Question

How do you find $\dfrac{dy}{dx}$ given $y={{t}^{3}}-3t$ and $x={{t}^{2}}$?

Answer 1

To solve the above question we will use the concept of parametric differentiation from calculus. We can see from the question that the parametric coefficient is ‘t’. So, we will first find the first derivative of x and y with respect to ‘t’ and then we will substitute the value of $\dfrac{dy}{dt}$ and $\dfrac{dx}{dt}$ in $\dfrac{dy}{dx}=\dfrac{\dfrac{dy}{dt}}{\dfrac{dx}{dt}}$ to get $\dfrac{dy}{dx}$.

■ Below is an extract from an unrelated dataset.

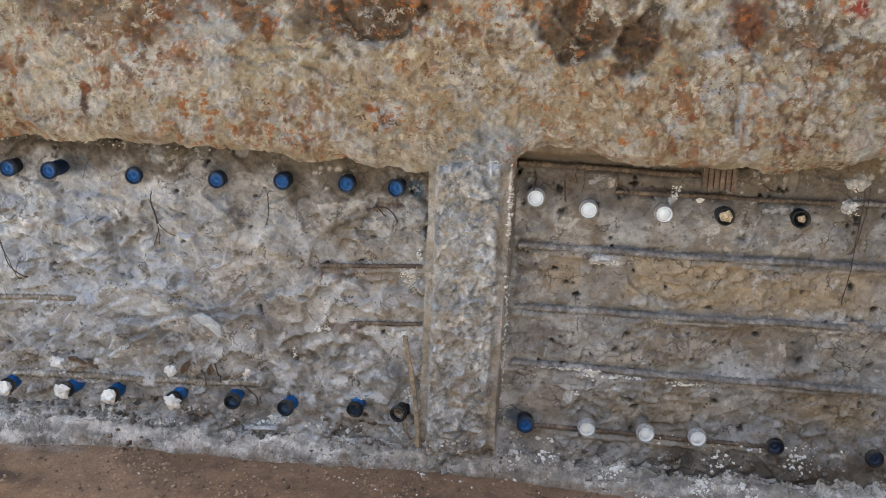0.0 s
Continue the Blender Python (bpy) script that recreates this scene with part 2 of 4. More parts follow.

Complete step-by-step solution:
We will use the concept of parametric differentiation from calculus to solve the above question. A parametric derivative is a derivative of a dependent variable with respect to another dependent variable that is taken when both variables depend on an independent third variable, usually thought of as "time" (that is, when the dependent variables are x and y and are given by parametric equations in t ).
Since, we have x and y in terms of ‘t’ .
From question we have:
$x={{t}^{2}}$ and $y={{t}^{3}}-3t$.
And, we know that first derivative for the above parametric equation is given by:
$\dfrac{dy}{dx}=\dfrac{\dfrac{dy}{dt}}{\dfrac{dx}{dt}}$
So, first we will find the first derivative of y with respect to t:
So, first derivative of equation $y={{t}^{3}}-3t$ with respect to ‘t’ is given as:
$\dfrac{dy}{dt}=\dfrac{d\left( {{t}^{3}}-3t \right)}{dx}$
$\Rightarrow \dfrac{dy}{dt}=\dfrac{d\left( {{t}^{3}} \right)}{dt}-\dfrac{d\left( 3t \right)}{dt}$, using the sum rule of differentiation. $\dfrac{d\left( A+B \right)}{dx}=\dfrac{dA}{dx}+\dfrac{dB}{dx}$
$\Rightarrow \dfrac{dy}{dt}=3{{t}^{3-1}}-3\times 1$, using the power rule of differentiation $\dfrac{d\left( {{x}^{n}} \right)}{dx}=n{{x}^{n-1}}$
$\Rightarrow \dfrac{dy}{dt}=3{{t}^{2}}-3--(1)$
Now, we will find the first derivative of equation $x={{t}^{2}}$ with respect to t. So, we will get:
$\dfrac{dx}{dt}=\dfrac{d\left( {{t}^{2}} \right)}{dt}$
$\Rightarrow \dfrac{dx}{dt}=2t---(2)$
Now, we know that $\dfrac{dy}{dx}=\dfrac{\dfrac{dy}{dt}}{\dfrac{dx}{dt}}$, so after putting the value of $\dfrac{dy}{dt}$ and $\dfrac{dx}{dt}$ from equation (1) and (2), we will get:
$\Rightarrow \dfrac{dy}{dx}=\dfrac{\dfrac{dy}{dt}}{\dfrac{dx}{dt}}$
$\Rightarrow \dfrac{dy}{dx}=\dfrac{3{{t}^{2}}-3}{2t}$
Hence, the first derivative $\dfrac{dy}{dx}$ is equal to $\dfrac{dy}{dx}=\dfrac{3{{t}^{2}}-3}{2t}$.
This is our required solution.

Note: When we are given the value of x and y with respect to “t” i.e. the equation is parametric then to find the first derivative of y with respect to x we always first find the derivative of x and y with respect to t and then we put the value of both the derivatives in the equation $\dfrac{dy}{dx}=\dfrac{\dfrac{dy}{dt}}{\dfrac{dx}{dt}}$.